Nevertheless, as far as the benefit to Essex is considered, the removal of those debts will result in an immediate and dramatic improvement of its financial position; regardless of the notes' market value, it is obvious that their negative influence on Essex’ operations has been substantial.

. Under either the "lodestar” or "percentage” theory, a critical factor in determining the reasonableness of Class Counsel's fee request is the magnitude of the Class’ recovery.
Class Counsel presented both oral and affidavit testimony from an expert in the field of economics. The testimony was offered in support both of the fairness of the settlement and the reasonableness of the attorneys’ fees application. While the expert did offer his analysis of the settlement's value to the class, he readily admitted that such a determination was necessarily speculative to a degree.
Although this case is the court’s first experience with a securities-fraud class action, it has become aware throughout these proceedings that the nature of the settlement in this action is highly atypical.
In the more common situation wherein the payment to the Class is in the form of cash or easily-marketable securities, the value of the settlement to the Class may be calculated quickly and with a relatively high degree of certainty. Here, however, the only “parties” to receive a cash payment under the terms of the settlement *319would be Class Counsel and the Representative Plaintiffs.
Furthermore, at the time approval was urged, estimating the settlement’s value to either of the Sub-Classes was a very speculative matter. Although Essex’ price had nearly tripled since the date that the proposed settlement was announced, the parties urging approval argued that the rise in price of the LPUs would continue if the settlement were approved (thus removing any uncertainly in that regard). Since each one-point rise would mean an extra $2,000,000 in market value to S-l, another post-approval doubling or tripling would have vastly improved the benefit to the class.
Moreover, since the deadline for filing of S-2 proofs of claim had not yet expired, it was difficult to evaluate the fairness of the proposed settlement in terms of an equitable treatment of the two Sub-Classes with respect to each other— because the $1,000,000 of redeemable Newco stock was to be distributed on a pro rata basis based on Essex trading loss, any individual S-2's on-the-dollar recovery could not be computed until the "pool” of qualified trading losses was finalized.
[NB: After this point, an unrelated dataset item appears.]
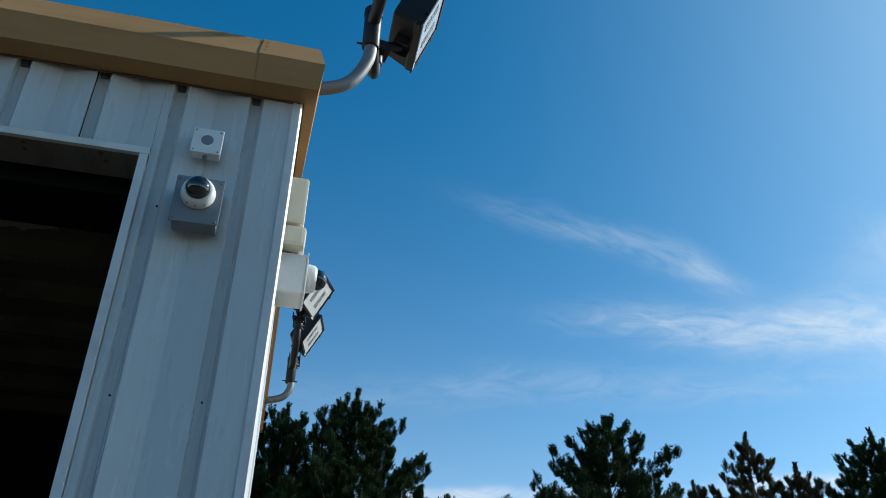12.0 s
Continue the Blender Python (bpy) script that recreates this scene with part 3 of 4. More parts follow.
for y0, y1 in ((DOOR_B[0] - 0.06, DOOR_B[0] + 0.012), (DOOR_B[1] - 0.012, DOOR_B[1] + 0.06)):
    part("guide", box((XI - 0.1, y0, 0), (XI - 0.002, y1, LINTEL + 0.1)), DOOR_DARK, door_2)
# added dark sheet that makes the black shaded band under the ceiling
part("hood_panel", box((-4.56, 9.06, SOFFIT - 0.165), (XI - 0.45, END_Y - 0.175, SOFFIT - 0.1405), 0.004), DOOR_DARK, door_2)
# torn strips of pale facing that hang from the ceiling behind the dark band
rnd = random.Random(8)
for y0, y1 in ((10.48, 10.91), (11.63, 11.99), (12.31, 12.76)):
    bm = bmesh.new()
    n = 14
    low = [(-4.572 - 0.006 * math.sin(k * 0.9), y0 + (y1 - y0) * k / n, SOFFIT - 0.172 - rnd.uniform(0.005, 0.03) * math.sin(math.pi * k / n)) for k in range(n + 1)]
    prism(((0.0, 0.0), (0.004, 0.0), (0.004, 0.03), (0.0, 0.03)), y0, y1, bm, cuts=n)
    for v in bm.verts:
        k = round((v.co.y - y0) / (y1 - y0) * n)
        top = v.co.z > 0.01
        v.co.x += low[k][0]
        v.co.z = SOFFIT - 0.1405 if top else low[k][2]
    tagged(part("facing_strip", bm, FACING), "torn strip of pale ceiling facing in the open bay", "facing", "torn ceiling strips")
conduit = tagged(part("conduit", tube([(-4.75, END_Y - 0.20, 0.02), (-4.75, END_Y - 0.20, SOFFIT - 0.6)], 0.012, 10), PURLIN), "thin metal conduit up the inside wall", "conduit")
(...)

. As the parties correctly pointed out, undue delay in approving the settlement would delay the roll-up reorganization and therefore increase the likelihood that Essex would be placed under receivership by bank regulators.

. Class Counsel submitted affidavits establishing that 1,023 hours had been spent on the case; at the October 5 hearing they orally represented that the total had since risen to 1,048.

. Pursuant to the modified settlement agreement, the $1,850,000 had been deposited in the registry of the court shortly before the October 5 hearing.

. An important "ideological consideration” advanced by the Supreme Court dissenters was their concern that approving waivers of § 1988 fees would allow Defendants to put Class Counsel in a "Hobson's Choice" wherein they were ethically required to sacrifice their own gain in order to maximize their clients' recovery.
The argument failed; it may be inferred, therefore, that in refusing to prohibit fee-waiving agreements the Supreme Court has condoned forms of settlement wherein Class Counsel's interests are subordinated to the Class'. See Jeff D., 475 U.S. at 728, 106 S.Ct. at 1538 ("Plainly, [Class Counsel] had no ethical obligation to seek a statutory fee award. His ethical duty was to serve his clients loyally and competently.”) (emphasis in original).

. This is due in part, no doubt, to the low likelihood that Class Counsel would ordinarily see fit to appeal a "bonus” paid to their own clients.

. The court has made oral findings on the record that, under the Johnson "lodestar” analysis, Class Counsel is entitled only to $955,000 to cover attorneys’ fees, Representative Class Members' awards, and expenses.